El voluble mundo de los altos ejecutivos –capaces de dar pábulo a tontas obviedades y simplezas del calibre del famoso libro superventas ¿Quién se ha comido mi queso?– se convulsionó, y numerosos libros aparecieron al calorcillo de lo que el periodista Malcolm Gladwell llamó la “justificación intelectual” para pagar sueldos absolutamente desproporcionados a quienes antes han pagado las altas sumas que exige obtener un MBA “de prestigio”. Porque el talento, según medían los expertos de McKinsley, se encuentra entre quienes pasan, por ejemplo, por la Escuela de Negocios de Harvard.

Pero el gran experimento de talento empresarial fue una empresa donde McKinsey condujo 20 proyectos diferentes, a la que facturó 10 millones de dólares anuales, a donde el director de McKinsey acudía regularmente a las reuniones de dirección y donde su consejero delegado, el primer ejecutivo de la empresa, había sido socio de McKinsley.
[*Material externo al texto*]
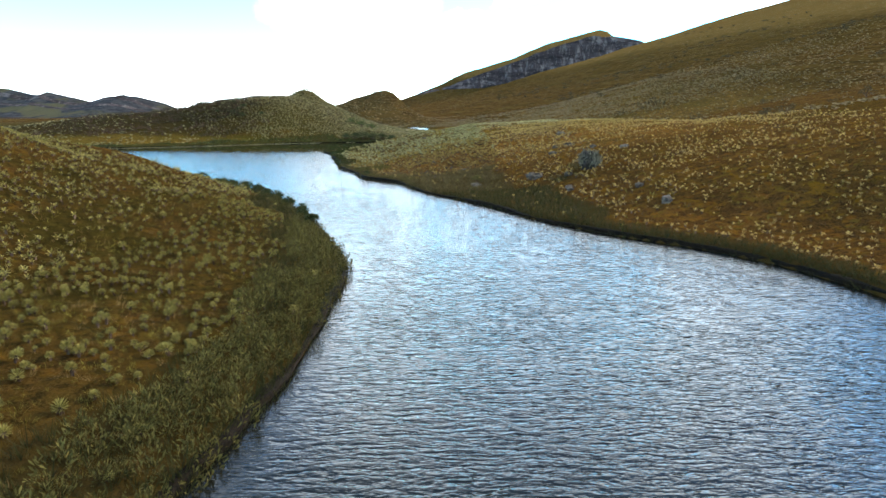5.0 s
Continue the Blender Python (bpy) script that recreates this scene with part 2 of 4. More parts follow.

El nombre de la empresa era Enron. En abril de 2001 McKinsey publicaba un documento explicando claramente sus ideas; el 2 de diciembre Enron se declaraba en bancarrota, convirtiéndose en el mayor escándalo financiero de la historia. Siguiendo el castizo de refrán de “sostenella y no enmendalla”, los únicos que no se vieron salpicados fueron los consultores de McKinsley hasta el punto de que, a día de hoy, uno de ellos, Helen Handfield-Jones, desde su empresa se presenta como “primera experta en talento para el liderazgo”.